Palestinian businessmen staged a protest Monday at a crossing between Gaza and the Jewish state over what they said was Israel's mass cancellation of travel permits that was suffocating trade.
Palestinians accuse the Jewish state of having scrapped hundreds of travel documents allowing them to enter Israel and the West Bank as well as other countries for trade.
The permits are crucial to the economy of the impoverished Gaza Strip, on the brink of collapse after a 10-year Israeli blockade, according to the World Bank and United Nations.
Israel says the blockade is necessary to prevent the Islamist movement Hamas, which runs the strip, from rebuilding its military forces and positions.

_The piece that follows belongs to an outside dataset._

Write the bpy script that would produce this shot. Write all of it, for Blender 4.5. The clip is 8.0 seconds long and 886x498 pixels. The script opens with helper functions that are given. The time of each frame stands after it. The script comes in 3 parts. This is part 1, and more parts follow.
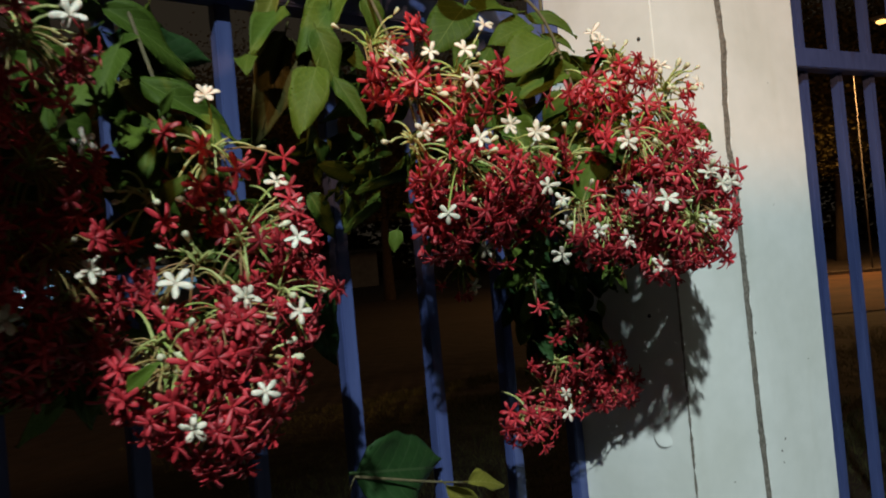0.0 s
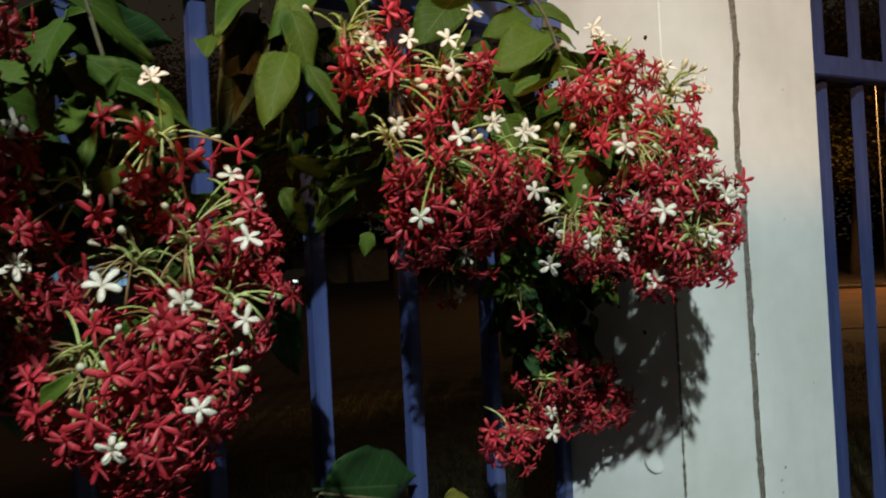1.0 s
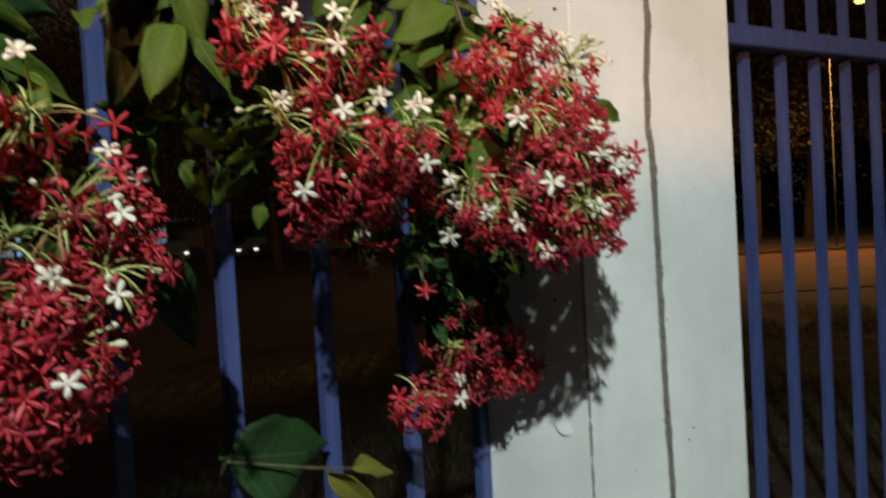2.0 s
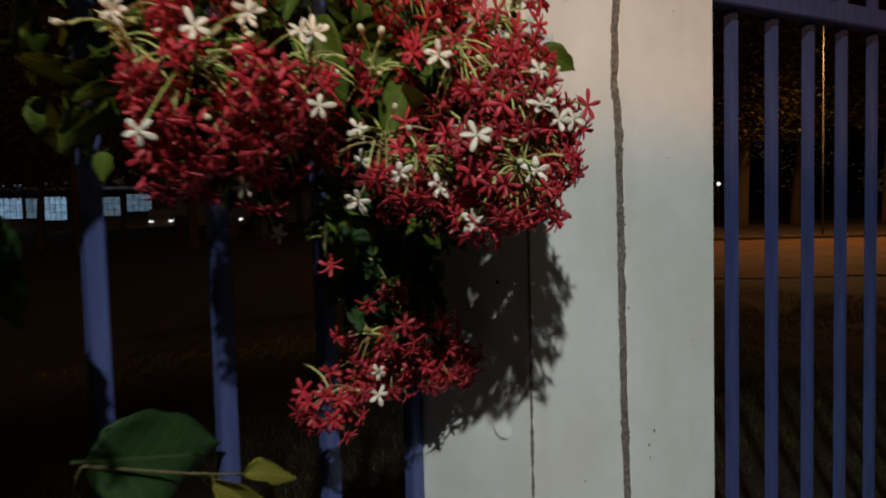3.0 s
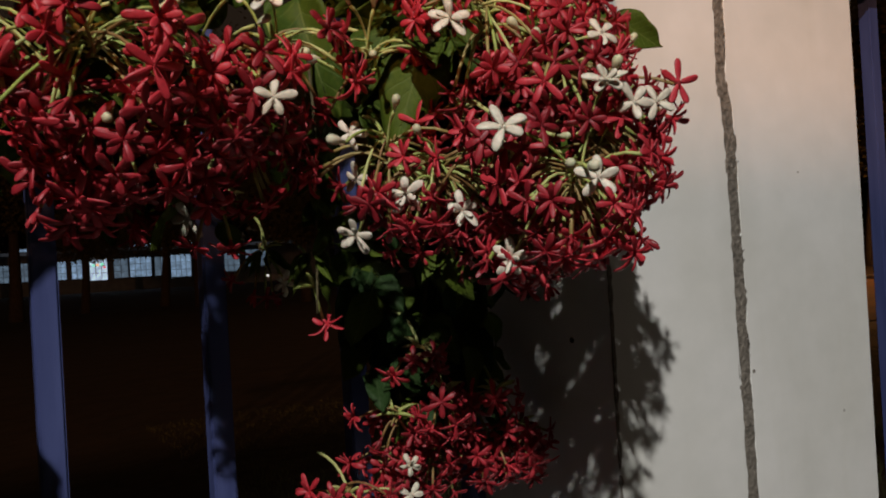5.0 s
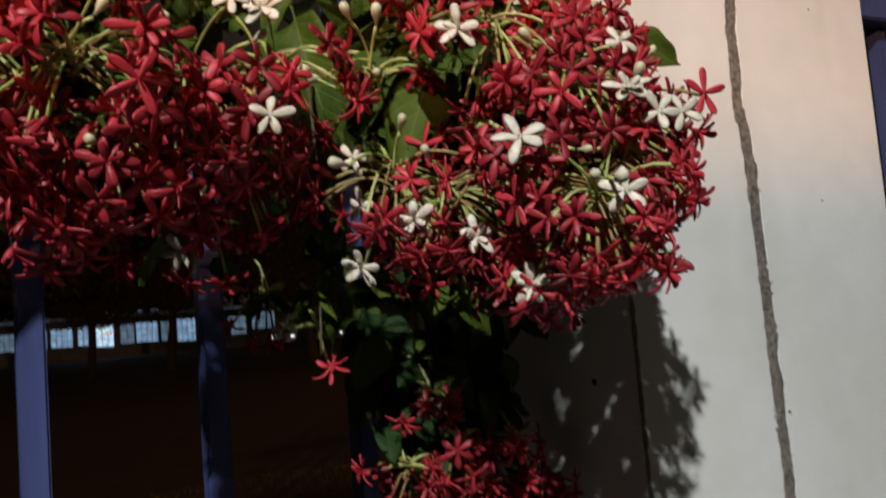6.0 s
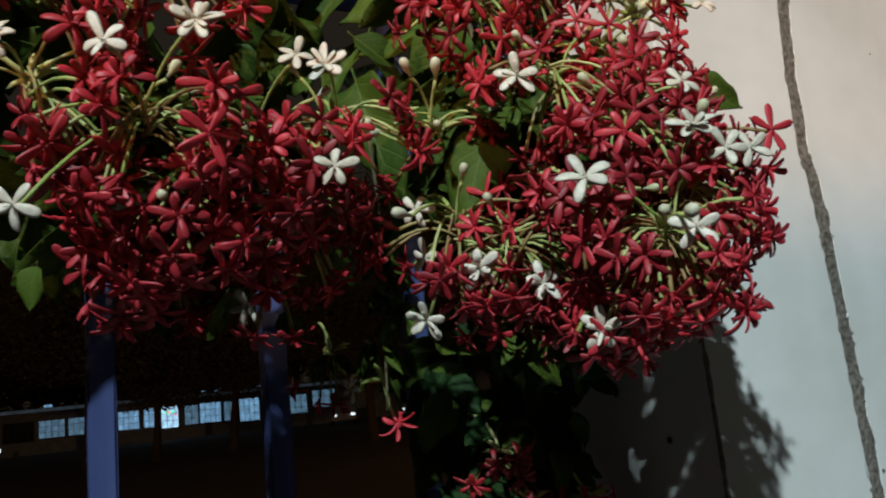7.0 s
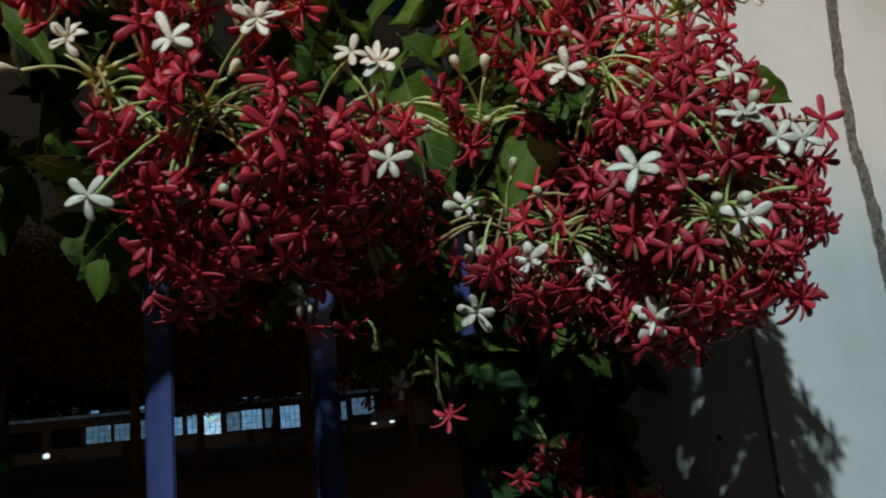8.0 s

COGAT, the defence ministry body responsible for implementing government policies in the Palestinian territories, refused to comment on Monday.
But an Israeli official confirmed to AFP: "There are currently 1,600 trading permits, compared to 2,800 in the same period in 2015."
Walid al-Hosary, chairman of the Gaza chamber of commerce, said that "more than 1,500 permits and more than 160 authorisation cards for merchants and businessmen have been withdrawn."
Israel had cited "security reasons", he told the demonstrators at the Erez crossing.
Also, "the entry into the Gaza Strip of many of the necessary raw materials and goods for the industrial sector have also been prevented," he said.
"We also call for more neutrality in the private sector and for it not to be mixed in any political decisions, because traders, businessmen and industrialists do not have anything to do with political matters," Hosary said.
Wedged between Egypt, Israel and the Mediterranean, the Gaza Strip is home to about 1.9 million Palestinians.
Israel controls all but one of the crossing points with Gaza -- the Rafah crossing into Egypt.